The Advent of Hope

I grew up with parents whose main behavior management tool was the sentence: ‘If you can’t say something nice, don’t say anything at all.’  It didn’t always work – but it did often prevent the mean words that tend to slip out on the home front.  And it schooled in us, I suspect, a care in how we used our words with one another.  A gentling of the spirit, perhaps.

I’ve been reminded of this phrase over the last few weeks listening to the way our politicians locally and internationally relate to each other.  There’s a sharpness.  They are necessarily negative about their opponents and their policies, of course, but in some cases, there is also a deep antipathy that is hard to listen to.  It’s a different sort of way – one that uses words as weapon and works out of a hermeneutic of mistrust.  And I can’t help but observe that if we are unable to be at peace with another and be a voice of hope, there will never be real peace in the world.

Some of our leaders know that fear and uncertainty are the touch points for many.  And we can choose to build upon the fear, sadness and uncertainty of another or we can inspire a world that is based on hope.  I think this is one of the great reminders that Advent offers us.

It is always a challenge when we disagree with another.  We want to convert the other to our point of view – because we are right!  These are the ‘yes, but’ conversations.  Developing a place for hope requires ‘yes and’ conversations.  This is the world where we acknowledge the point of view of the other and we build on it rather than try to tear it down.  But this is not an easy way to work and live!

In the prayer life of the Church, we have reached the season of Advent.  It is a season that provokes in us a spirit of hope.  It is a time that prompts us to beginnings.  It is an opportunity to keep the season as a holy space before Christmas.  It is an invitation to a time of preparation, reflection, and renewal.  It is also a time where the past, present and future collide.  People of faith commemorate the birth of the much longed for saviour in Bethlehem (past), prepare for one who is to come (future), and celebrate the one who is present in life today.

And throughout the Advent period the readings will encourage us along the way.  We will once again reach back through the ages and rediscover the hopes and longings of the ancient people of God for someone to bring peace.  The gospels will offer their reminders to be watchful and provide the beautiful details about the man John who – even in prison – saw something in Jesus.  The one who is to come.  And then, the final reveal on the fourth Sunday of Advent, that Mary, this young, faith filled woman, will conceive and give birth to the Emmanuel, God-with-us.

These stories, that we know so well, remind us again that in this world of faith it is possible to live as a ‘yes and’ people.  It is possible to believe in the unimaginable.  This is the people who walk the way of hope, of peace, and of kindness.  But how do we do this?  Pope Francis writes:

‘Do we want to be heard?  Let us listen.  Do we need encouragement?  Let us encourage.  Do we want someone to care for us?  Let us care for those who are alone.  Do we need hope for tomorrow?  Let us give hope today.’  (A Gift of Joy and Hope, p. 39)

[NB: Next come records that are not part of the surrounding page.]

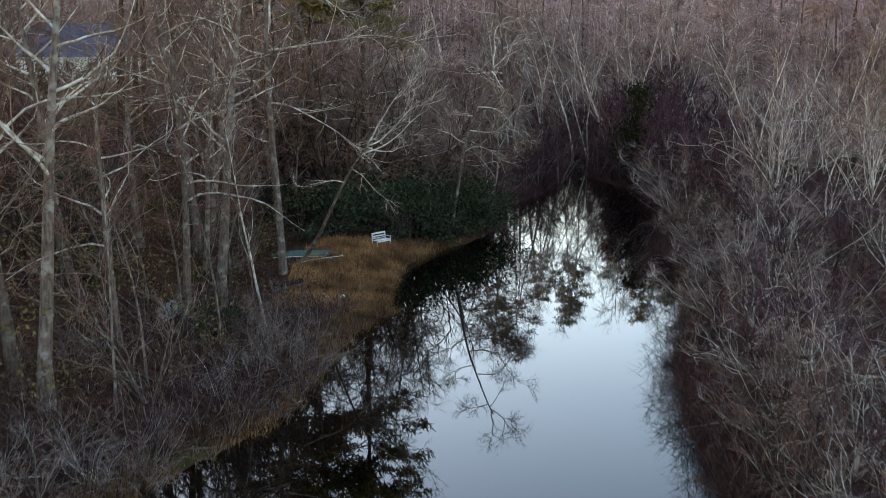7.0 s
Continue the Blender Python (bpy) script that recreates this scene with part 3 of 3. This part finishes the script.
for k, (x, y) in enumerate(((-20.5, 126), (-18, 113.5), (-22, 131), (-37, 104), (-31, 90), (-31.5, 97), (-24, 88.5), (-29, 84), (-34, 104), (-4.5, 124), (-17.5, 122), (-23, 128))):
    plant("dense", x, y, 1.2 + 0.1 * (k % 3), pick=k % 2)          # the dark wood behind the clearing
for k, (x, y) in enumerate(((-8, 117.5), (-11.2, 116.0), (-14.0, 115), (-17.6, 117), (-12.6, 118.8), (-16.2, 120), (-20.5, 121), (-5.4, 121.5), (-9.6, 119.6))):
    plant("dense", x, y, 1.9 + 0.16 * (k % 4), pick=2)
for k, (x, y) in enumerate(((8.4, 50.5), (8.8, 57.5), (9.4, 64.5), (9.8, 72), (12.0, 80.5), (14.4, 89.5), (16.4, 100), (17.0, 106), (10.6, 38.4), (12.6, 38.0), (9.4, 40.6), (11.6, 40.8), (13.6, 40.6), (9.6, 44), (8.6, 42.4))):
    plant("dense", x, y, (0.55 if y > 48 else 0.66) + 0.05 * (k % 4), pick=1 if k % 5 == 2 else 0)
for k, (x, y) in enumerate(((8.4, 47.5), (7.9, 52.5), (7.9, 57.5), (8.0, 63), (8.6, 68.5), (9.4, 74), (10.2, 79.5), (11.2, 84.5), (12.4, 89.0), (13.4, 95.0), (14.6, 99), (14.9, 104.5), (15.2, 109.5))):
    plant("arch", x, y, 0.62 + 0.09 * (k % 4), 25 * (k % 3) - 25, pick=0 if k in (1, 4, 7, 9, 11) else 1)
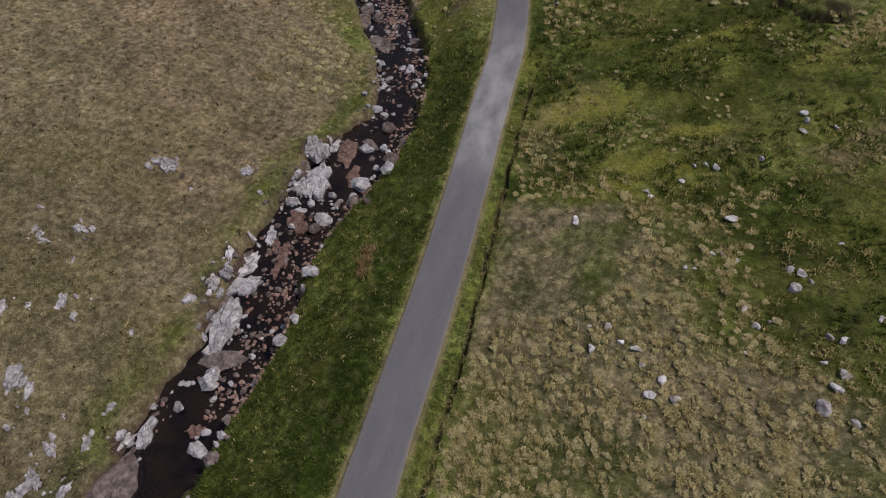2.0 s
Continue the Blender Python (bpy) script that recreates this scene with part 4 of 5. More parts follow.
def lay_slabs(name, rows, kind, materials, label, category, group, tall, proud, seed, in_stream=True):
    """One slab of each length, width and heading at each place."""
    rng = random.Random(seed)
    for x, y, long, wide, turn in rows:
        shapes = {"slab": 14, "worn": 8, "big": 8, "small": 14}[kind]
        ob = new(name, stone_mesh(kind, rng.randrange(shapes), rng.choice(materials)))
        high = min(0.9, min(long, wide) * tall * rng.uniform(0.85, 1.2))
        z = float(land(x, y))
        lean = Vector((0, 0, 1))
        if in_stream:
            z = max(z, float(beck_z(y)) - 0.25)
        else:
            reach = 0.4 * long
            lean = Vector((float(land(x - reach, y) - land(x + reach, y)), float(land(x, y - reach) - land(x, y + reach)), 2 * reach)).normalized()
            z = (z + sum(float(land(x + u * reach, y + v * reach)) for u, v in ((1, 0), (-1, 0), (0, 1), (0, -1)))) / 5
        tilt = lean.to_track_quat("Z", "Y") @ Euler((rng.uniform(-0.06, 0.06), rng.uniform(-0.06, 0.06), turn)).to_quaternion()
        ob.matrix_world = Matrix.LocRotScale((x, y, z + high * proud), tilt, (long, wide, high))
        tagged(ob, label, category, group)


def shattered(rows, pieces, seed, reach=0.45, main=0.7):
    """Each place broken into several smaller slabs lying close together."""
    rng = random.Random(seed)
    out = []
    for x, y, width in rows:
        way = rng.uniform(0.3, 1.4)
        for k in range(max(1, round(pieces * min(width, 3.5) / 1.6))):
            d, a = (0, 0) if k == 0 else (width * reach * rng.uniform(0.4, 1.2), rng.uniform(0, 6.283))
            size = width * (main if k == 0 else rng.uniform(0.25, 0.55) * main)
            out.append((x + d * math.cos(a), y + 1.3 * d * math.sin(a), size * rng.uniform(1.0, 1.5), size * rng.uniform(0.45, 0.8), way + rng.gauss(0, 0.4)))
    return out


lay_slabs("stone", shattered(BANK_STONES + BANK_STONES_2, 2.2, 5, 0.5, 0.95), "slab", [LILAC_STONE], "pale grey angular stone half sunk in hay-coloured turf", "stone", "stones on the west bank", 0.4, 0.08, 61, False)
lay_slabs("outcrop", [(q[0], q[1], q[2] * 1.25, q[3] * 1.25, q[4]) for q in STREAM_BEDROCK[1:] + STREAM_BEDROCK_2], "slab", [PALE_STONE, LILAC_STONE], "pale fractured bedrock beside the stream", "rock", "bedrock along the stream", 0.34, 0.22, 62)
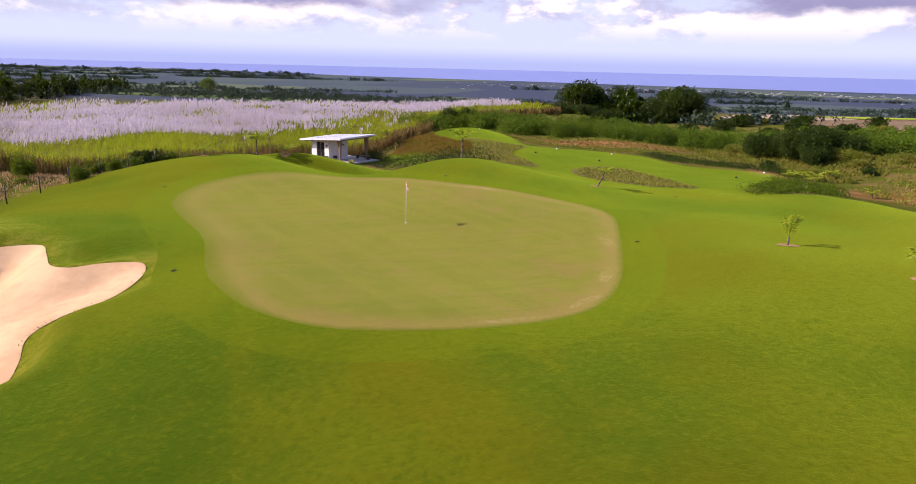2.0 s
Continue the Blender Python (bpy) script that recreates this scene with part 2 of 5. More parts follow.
COURSE = smooth_loop([(-26.5, 5), (-25.5, 12), (-22.5, 20), (-18, 27), (-10, 29.5), (-2, 28), (3, 31), (1, 40), (0, 58), (-6, 72), (-8, 82), (-6, 89), (2, 89), (6.5, 78), (8, 66), (9, 58.5), (15.8, 56),
                      (22.5, 53.5), (25.2, 47.2), (28, 43.5), (33, 41.2), (35.6, 39.6), (35, 35.5), (32.1, 31.3), (28, 25), (23.4, 18.6), (25.2, 15.8), (30, 14), (36, 10), (46, 7), (46, 0), (42, -12), (37, -24), (32, -36), (27, -45),
                      (25, -55), (28, -70), (31, -86)], 2)
COURSE_SOUTH = smooth_loop([(28, -40), (26.8, -48), (27, -57), (29.5, -72), (31, -86), (20, -89), (12, -83), (6, -77.5), (1, -74.5), (-5, -76.5), (-11, -77.5), (-12.5, -72), (-15, -62), (-18, -50), (-15.5, -42), (-18.5, -30), (-21, -22),
                            (-25, -17), (-26.5, -8), (-24, 2), (0, 5), (30, 0), (36, -24)], 2)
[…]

It is as simple and as difficult as that!  May we in our own ways continue to build this world where hope, peace, joy and love are the way.  May we be gentle with each other.  May the hurts of the year, that inevitably rise, be soothed by the knowledge that the world is graced and shot through with hope.  That we are not alone.

And may our hearts be ready once again to celebrate with great joy that Jesus, the Emmanuel, is God-with-us.